La correction des secrets exposés dans les dépôts Git est une responsabilité partagée entre les développeurs, les opérations et l’équipe de sécurité applicative (si le secret est exposé dans les dépôts de code internes) ou l’équipe de threat response (si le secret est exposé publiquement). Les processus dépendent de la taille de l’organisation, de sa culture et de la manière dont elle répartit les responsabilités entre les équipes.

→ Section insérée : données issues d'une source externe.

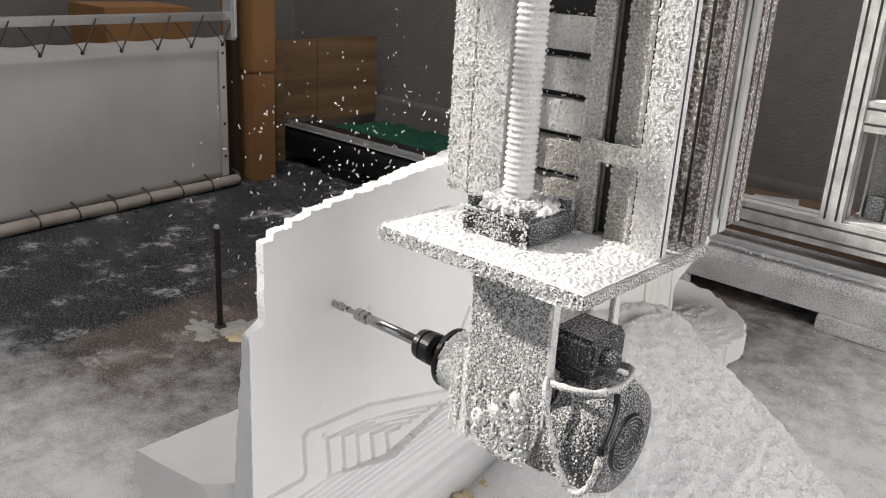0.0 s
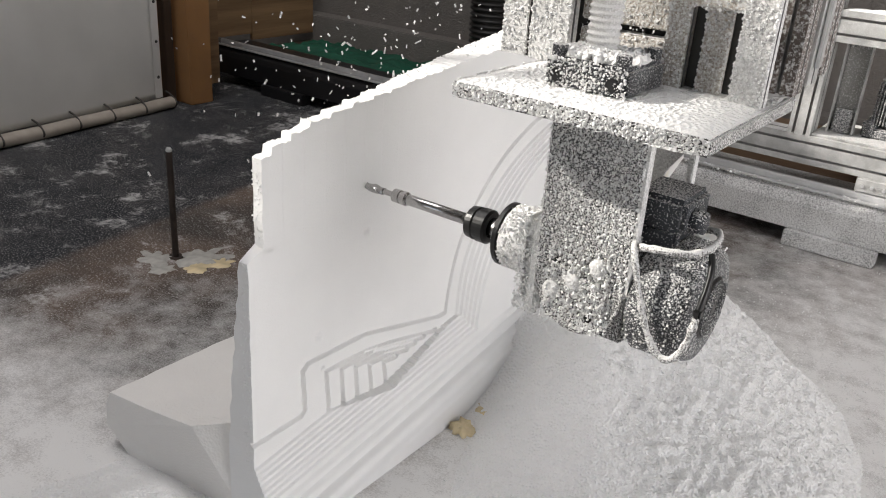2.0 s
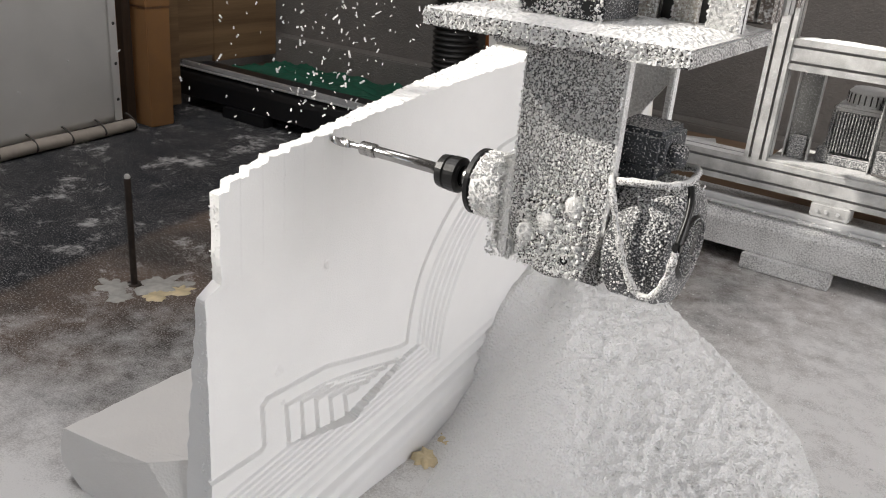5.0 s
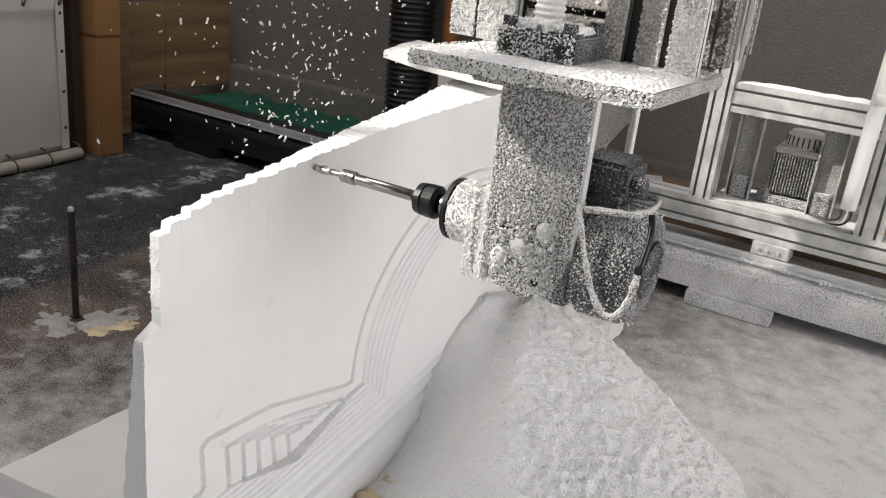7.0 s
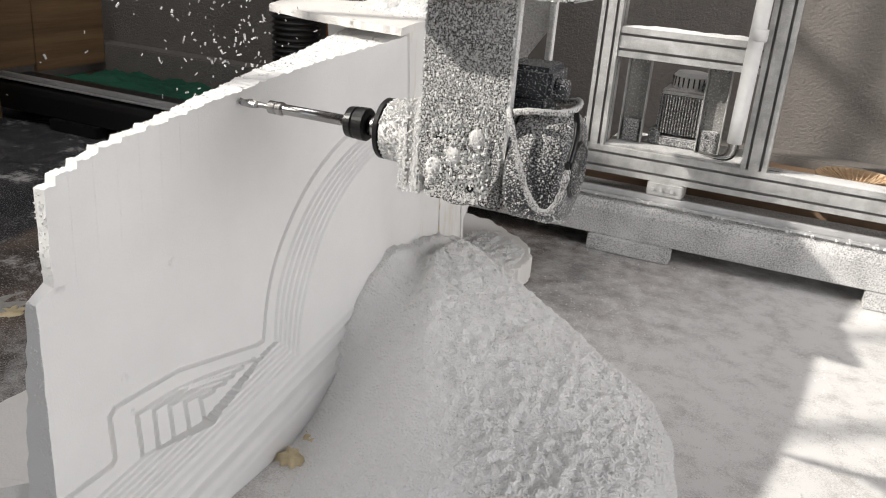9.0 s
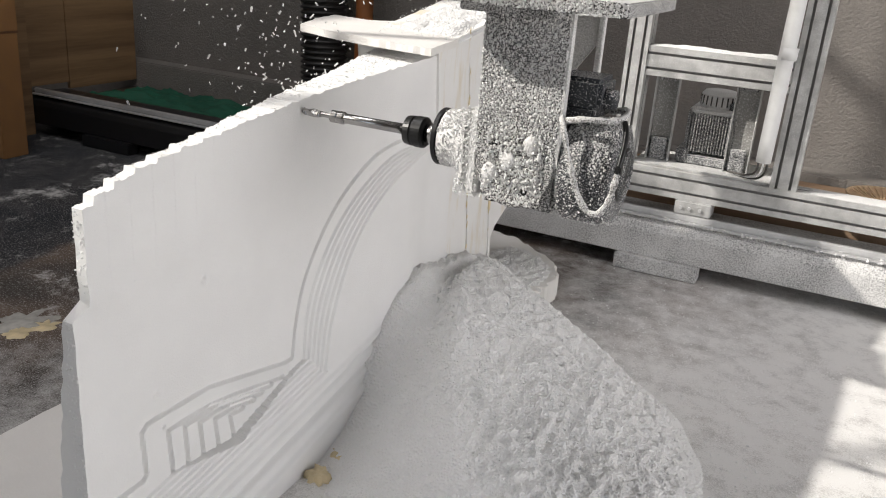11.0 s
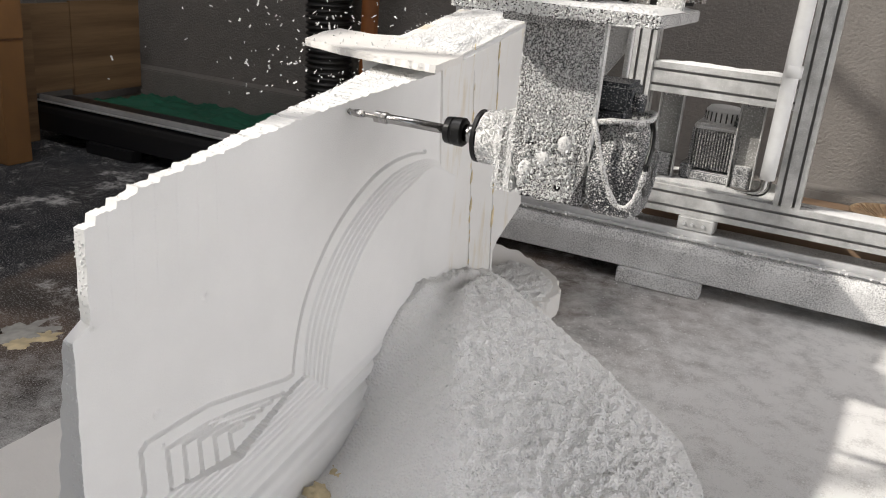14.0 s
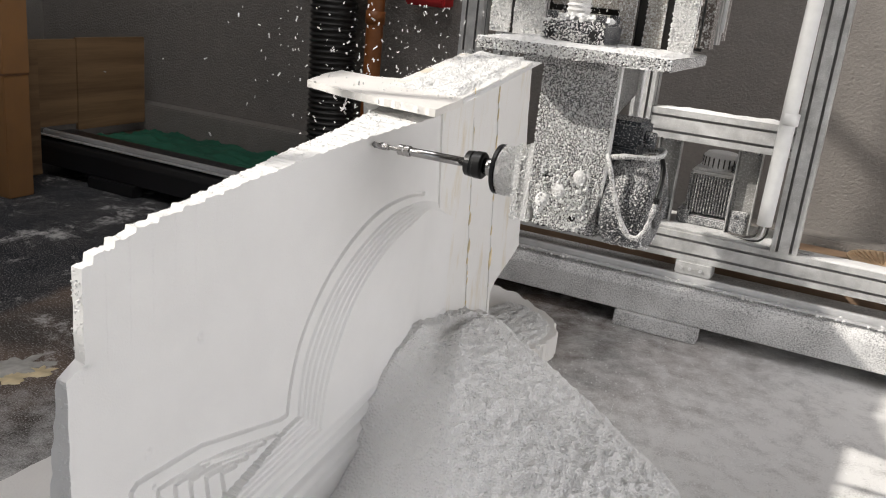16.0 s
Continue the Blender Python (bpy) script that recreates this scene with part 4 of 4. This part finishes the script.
def crust(bm, x0, x1, y0, y1, z, nx, ny):
    V = []
    for i in range(nx + 1):
        row = []
        for j in range(ny + 1):
            u, v = i / nx, j / ny
            e = min(1, 14 * u, 14 * (1 - u), 14 * v, 14 * (1 - v))
            row.append(bm.verts.new((x0 + (x1 - x0) * u, y0 + (y1 - y0) * v, z + e * (0.0072 + 0.0030 * noise.noise((u * 14, v * 12, 1)) + 0.0022 * noise.noise((u * 44, v * 40, 2))) - 0.0005)))
        V.append(row)
    for i in range(nx):
        for j in range(ny):
            bm.faces.new((V[i][j], V[i + 1][j], V[i + 1][j + 1], V[i][j + 1]))


def slim(head, x0=0.525, k=0.87, below=1.3445):
    """Draw in the spindle unit under the carrier plate along its axis."""
    for ob in head.children_recursive:
        for v in ob.data.vertices:
            if v.co.x > x0 and v.co.z < below:
                v.co.x = x0 + (v.co.x - x0) * k


HEAD = milling_head()
slim(HEAD)


# ---- chips in the air ----
def chip_cloud(seed, count, spread):
    """Flakes thrown up from the cutter, seen from the cutter as origin."""
    rnd = random.Random(seed)
    items = []
    for k in range(count):
        u = rnd.random() ** 0.7
        x = -0.10 - 0.9 * u * rnd.random() * spread
        y = 0.15 + 1.2 * u * rnd.random() * spread - 0.2 * rnd.random()
        z = rnd.uniform(-0.15, 0.55) * (0.4 + 0.6 * u) + 0.05
        s = rnd.uniform(0.0022, 0.0052)
        items.append(((x, y, z), (s * rnd.uniform(1, 3.5), s, s * 0.6), (rnd.random() * 6, rnd.random() * 6, rnd.random() * 6)))
    bm = crumbs(items)
    return tagged(part("flying_chips", bm, CRUMB), "white foam chips flying up from the cutter", "foam chips", "flying chips", "stuff")


CHIPS = [chip_cloud(21, 120, 0.85), chip_cloud(22, 105, 1.1), chip_cloud(23, 100, 1.4)]

HEAD_ROWS = [
    (0, -0.589, -0.295),
    (0.5, -0.557, -0.290),
    (1, -0.526, -0.279),
    (1.5, -0.495, -0.262),
    (2, -0.484, -0.226),
    (2.5, -0.489, -0.189),
    (3, -0.494, -0.153),
    (3.5, -0.500, -0.115),
    (4, -0.502, -0.079),
    (4.5, -0.500, -0.045),
    (5, -0.468, -0.040),
    (5.75, -0.421, -0.037),
    (6.5, -0.374, -0.034),
    (7, -0.342, -0.031),
    (7.5, -0.312, -0.028),
    (8, -0.289, -0.021),
    (8.5, -0.250, -0.019),
    (9, -0.223, -0.018),
    (9.5, -0.193, -0.017),
    (12, -0.031, -0.003),
    (12.5, -0.000, -0.000),
    (13, 0.031, 0.002),
    (13.5, 0.064, 0.005),
    (14, 0.097, 0.009),
    (14.5, 0.128, 0.011),
    (15, 0.161, 0.015),
    (15.5, 0.194, 0.018),
    (16, 0.227, 0.019),
]


def head_at(t):
    ts = [r[0] for r in HEAD_ROWS]
    return float(np.interp(t, ts, [r[1] for r in HEAD_ROWS])), float(np.interp(t, ts, [r[2] for r in HEAD_ROWS]))


def motions():
    walk(HEAD, [(t, pose(0, y, z)) for t, y, z in HEAD_ROWS])
    for k, ob in enumerate(CHIPS):
        rows = []
        for i in range(33):
            t = i * 0.5
            y, z = head_at(t)
            a = 2.1 * k + t * 1.7
            rows.append((t, pose(0.02 + 0.05 * math.sin(a * 1.3), 0.14 + y + 0.06 * math.sin(a), 1.02 + z + 0.05 * math.cos(a * 1.1), 5 * math.sin(a), 6 * math.cos(a * 0.8), 8 * math.sin(a * 0.6))))
        walk(ob, rows)


motions()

Ils ont tous besoin les uns des autres, mais les développeurs sont en première ligne. Ils savent souvent à quoi le secret exposé donne accès. Cependant, ils ne peuvent pas toujours révoquer le secret seuls, car cela pourrait avoir un impact sur les systèmes de production ou sur les autres développeurs utilisant les mêmes informations d’identification. En outre, il ne s’agit pas seulement de révoquer le secret, mais aussi de le redistribuer (rotation), ce qui relève de la responsabilité des opérations.

Tout en prenant des mesures correctives, il est également important que les équipes de sécurité gardent un œil sur le problème. Ils peuvent garantir que les étapes de remédiation appropriées sont suivies et guider et éduquer les développeurs sur les risques. Les développeurs ne prenant pas toujours la mesure du problème. Pour les équipes de sécurité, les alertes doivent être exploitables et comporter le moins de faux positifs possible pour éviter qu’elles ne soient tout bonnement ignorées.

La remédiation est une responsabilité partagée qui nécessite de multiples contributions et une communication multidirectionnelle. Les bons outils de collaboration permettent de s’assurer que les informations peuvent être recueillies auprès des différentes parties prenantes.

Où mettre en œuvre la détection automatique des secrets

Plus une faille de sécurité est découverte tôt, moins il est coûteux de la corriger. Les secrets codés en dur ne font pas exception. Si le secret est découvert après avoir atteint le système contrôle de version centralisé (VCS) côté serveur, il est considéré comme compromis. Il faut alors procéder à une rotation (révocation et redistribution) de l’identifiant exposé, ce qui peut être complexe et impliquer plusieurs parties prenantes.

La détection des secrets côté client au début du cycle de développement logiciel est utile pour empêcher les secrets de pénétrer dans le VCS. La détection des secrets côté serveur est indispensable car c’est là que réside la menace ultime. Depuis le serveur, le code peut se propager de manière incontrôlée dans de nombreux endroits avec les secrets codés en dur qu’il contient.

Le problème de la détection côté client est la complexité du déploiement : plus l’équipe de développement est grande, plus c’est complexe. La mise en œuvre de “hooks” côté client à un niveau organisationnel est difficile. De nombreux professionnels de la sécurité applicative affirment qu’ils ne sont pas sûrs de pouvoir le faire en raison de la difficulté de déployer et de mettre à jour le poste de travail de chaque développeur. Il s’agit également d’une solution non coercitive : les hooks côté client peuvent et doivent être faciles à contourner. Les hooks côté client sont en grande partie de la responsabilité du développeur individuel ; d’où la nécessité d’avoir une visibilité sur les étapes ultérieures. Par contre le déploiement de ces contrôles côté client soulage grandement les équipes de sécurité, les volumes de secrets exposés diminuant drastiquement.

Renforcer les capacités des développeurs et améliorer la sécurité

Le “Shift Left” permet aux équipes de tester en continu même les petites modifications incrémentielles du code et évite une énorme quantité de travail à la fin du SDLC. L’intégration des analyses et des tests de sécurité à chaque étape du processus de développement réduit ainsi la surface de vulnérabilité de l’organisation.

Le “Shift Left” implique d’automatiser la sécurité autant que possible et de donner aux développeurs une boucle de rétroaction rapide et continue en matière de sécurité. Les résultats des analyses doivent être simples et exploitables, et le processus doit être entièrement automatisé. Les alertes doivent être pertinentes et limiter les faux positifs. Même la remédiation doit être facilitée et automatisée dans la mesure du possible.

Elle contribue à instaurer une culture où la sécurité est valorisée et respecte le temps des développeurs. Les développeurs veulent créer un code sécurisé sans devenir des experts en sécurité ; les experts en sécurité veulent un code sécurisé qui exploite les connaissances des développeurs pendant la remédiation.

 

*Secret : dans le contexte du développement de logiciels, les secrets font généralement référence aux systèmes d’authentification numérique qui permettent d’accéder à des systèmes ou à des données. Il s’agit le plus souvent de clés API, de noms d’utilisateurs et de mots de passe, ou de certificats de sécurité.